On Sun, Jan 23, 2011 at 6:42 PM, Patrick Horgan <phorgan1@gmail.com> wrote: [snip/]
No. They're using std::string. It works just fine for this as it does for other things. It's performance guarantees are in respect to their templated data type, not in terms of the encoding of the contents. std::string lets you walk through a JIS string and decode it. A utf-8 string would hurl chunks since, of course, it wouldn't be encoded as utf-8. I could go on and on, but perhaps if you'd refresh yourself on the interface of std::string and think about the implications on that if you had a validating utf-8 string you'd see. I'm really in favor of an utf-8 string, I just wouldn't call it string because that would be a lie. It wouldn't be a general string, but a special case of string.
This whole debate is at least for me about what the std::string is and what we want it to be: a) a little more that a glorified std::vector<char> with few extra operations for a more convenient handling of the byte-sequences stored inside, that can be currently interpreted in dozens if not hundreds of ways, depending on the current platform, the default or explicitly selected locale+encoding, etc., etc. b) a container of byte sequences that represent human-readable text and every single sequence (provided it is valid) can be translated into exactly a single sequence of "logical" characters of the said text, by a standardized mapping, but also provides operations for handling the text character-by-character not only byte-by-byte (portably). If the application wishes so, it still can treat the string only as the byte sequence because this is of course a valid usage.
... elision by me. What functionality would they loose exactly ? Again, on many platforms the default encoding for all (or nearly all) locales already is UTF-8 so if you get a string from the OS API and store it into a std::string then it is UTF-8 encoded. I do a equal share of programming on Windows and Linux platforms and I have yet to run into these problems you describe on Linux where for some time now the default encoding is UTF-8. Actually today I encounter more problems on Windows, where I can't set the locale to use UTF-8 and consequently I have to transcode data from socket connections of files manually.
I didn't say ever, that having utf-8 encoded characters in a std::string would cause you some kind of problems. I don't think I even said anything that would let you infer that. You're completely off base here. I was talking about a string specialized for utf-8 encoded characters. You're chasing a red-herring. You're stalking a strawman target. I agree with you entirely. std::string does a great job of holding utf-8 encoded characters, as well as many other things.
Why would people want to lose so much of the functionality of std::string? [/quote]

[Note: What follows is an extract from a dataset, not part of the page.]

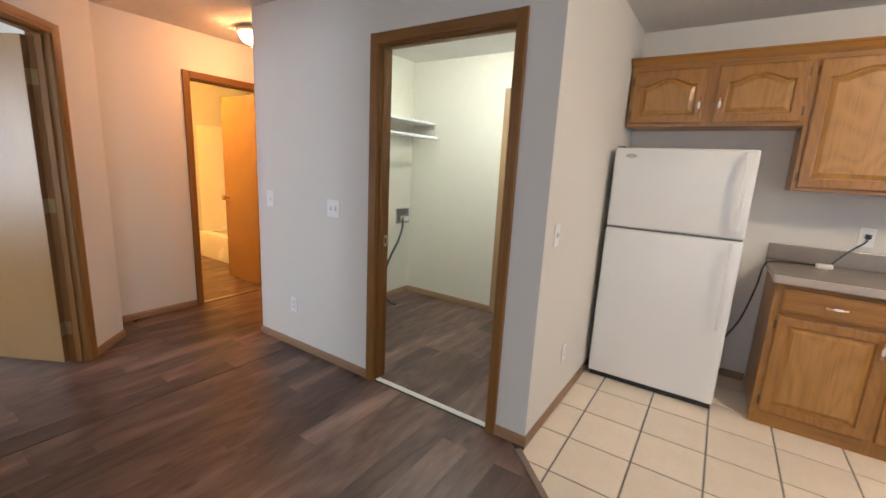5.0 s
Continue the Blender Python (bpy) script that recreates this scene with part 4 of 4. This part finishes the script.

OK, [OT] I was referring to the [quote] part. I meant no offense I merely said that I yet have to run into any problems (loosing much of the functionality) on platforms where std::string is used to hold byte-sequences encoded by the UTF-8 encoding. I certainly don't need to be right or everyone agreeing with me, this is a discussion and I gladly let myself to be educated by people knowing more about the issue at hand than I do. [/OT]
If you are talking about being able to have indexed random-access to "logical characters" for example on Windows with some special encodings, then this is only a platform-specific and unportable functionality. What I propose, is to extend the interface so that it would allow you handle the "raw-byte-sequences" that are now used to represent strings of logical characters in a platform independent way by using the Unicode standard.
That's nice. I vote for that idea. Just don't call it std::string, because it won't be, and you won't be able to do everything with it that std::string does today.
Would you care to elaborate what functionality would you loose ? Even random access to individual characters could be implemented. Of course this would break the existing performance guarantees, that are however granted only on platforms which use std::string for single-byte encodings. It could also employ some caching mechanism to speed things up, but this is just an implementation detail and of course has its trade-offs. But, if this help us to (slowly) get rid of the necessity to handle various encodings that are relics from an age where every single byte of memory and every processor tick had been a precious resource, then I am all for it. I imagine that the folks at Unicode consortium have worked for the past 20+ years on the standard not only to create a yet another encoding that would complement and live happily ever after with all the others, but to replace them eventually. Having said that I *do not* want to "ban" or prevent anyone from using specific encodings where it is necessary or advantageous, but such usage should be considered a special-case and not general-usage as it is now. Many database systems, web-browsers, web-content-creation tools, xml editors, etc., etc. are considering UTF-8 to be the default and yes, they let you work with other encoding but as a special case. [snip/]
That's an advantage of a utf-8 encoded file. You don't need a special string type to write to that. Before writing to the file you can hold the data in memory in a std::string or a C string, or a chunk of mmap'd memory today, and if they contain data encoded in utf-8 you have the same advantage.
That is not only what I can, do but also what I already do and I'm not very happy with the results, because if std::string is by the OS/libraries now expected to use platform-specific encoding, then these two do not play together very well. Unless you (of course) transcode them explicitly. I rarely use a mem'mapped file as a whole without trying to parse it and use the data for example in a GUI. [snip/]
A string specialized to only hold utf-8 encoded data wouldn't be any good to someone not using utf-8 encoding. Even if they were using 7-bit ascii for a network application, like ftp, for example, they'd have to pay the penalty for validating that the 7-bit ascii was valid utf-8. If they're using it as a container to carry around encrypted strings, well that wouldn't be possible at all.
Let us have a "special_encoding_string" where we need to handle the legacy encodings ...
If a system call returned a name valid in that operating system that I would later pass to another system call, if it wasn't utf-8 what could I do? Break? Or corrupt the string?
... and a native_encoding_string or even let's use vector<char> for these two (they are valid, but IMO *special*) use-cases. [snip/]
Vayo con Diós, Hasta la vista :)
Matus